Re: [tip:x86/setup] x86, setup: "glove box" BIOS calls -- infrastructure

From: Avi Kivity
Date: Mon Apr 13 2009 - 02:45:45 EST


Ingo Molnar wrote:
* Avi Kivity <avi@xxxxxxxxxx> wrote:

Ingo Molnar wrote:
Sure, go ahead and wrap them in some kind of "save and restore all registers" wrapping, but nothing fancier than that. It would just be overkill, and likely to break more than it fixes.
Yeah. I only brought up the virtualization thing as a hypothetical: "if" corrupting the main OS ever became a widespread problem.
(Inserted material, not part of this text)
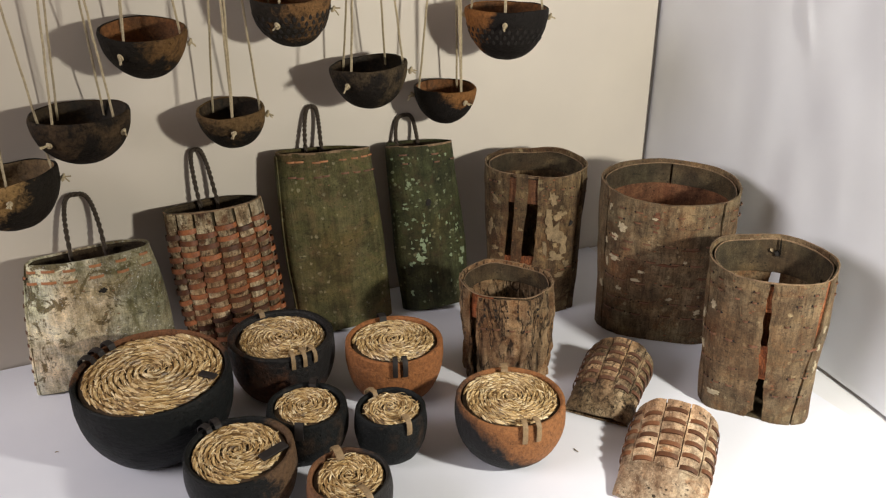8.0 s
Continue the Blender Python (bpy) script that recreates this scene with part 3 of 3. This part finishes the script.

Then i made the argument that this is unlikely to happen, because Windows will be affected by it just as much. (while register state corruptions might go unnoticed much more easily, just via the random call-environment clobbering of registers by Windows itself.)

The only case where i could see virtualization to be useful is the low memory RAM corruption pattern that some people have observed.
You could easily check that by checksumming pages (or actually copying them to high memory) before the call, and verifying after the call.

Yes, we could do memory checks, and ... hey, we already do that:

bb577f9: x86: add periodic corruption check
5394f80: x86: check for and defend against BIOS memory corruption

... and i seem to be the one who implemented it! ;-)

That check resulted in logs showing the BIOS corrupting Linux memory across s2ram cycles or HDMI plug/unplug events on certain boxes (are Hollywood rootkits in the BIOS now?), and resulted in some head-scratching but not much more.

Then there's definitely no point in putting it into a container, is there? I mean, we could track down the exact instruction which caused the corruption, but how would it help us?

I don't think the effort is worth the benefit in this case, but there actually is an interesting use case for this. SMM is known to be harmful to deterministic replay games and to real time response. If we can virtualize SMM, we can increase the range of hardware on which the real time kernel is able to deliver real time guarantees.

Hey, i do have a real sweet spot for deterministic execution - but SMM, while not problem-free (like most of firmware), also has a very real role in not letting various hardware melt. So SMM should be thought of as a flexible extended arm of hardware - not some sw bit.

So i think that the memory of that SMM virtualization chapter you've almost read should be quickly erased from your mind. (Via forceful means if prompt corrective self-action is not forthcoming.)

I'll keep my remaining neurons, thanks.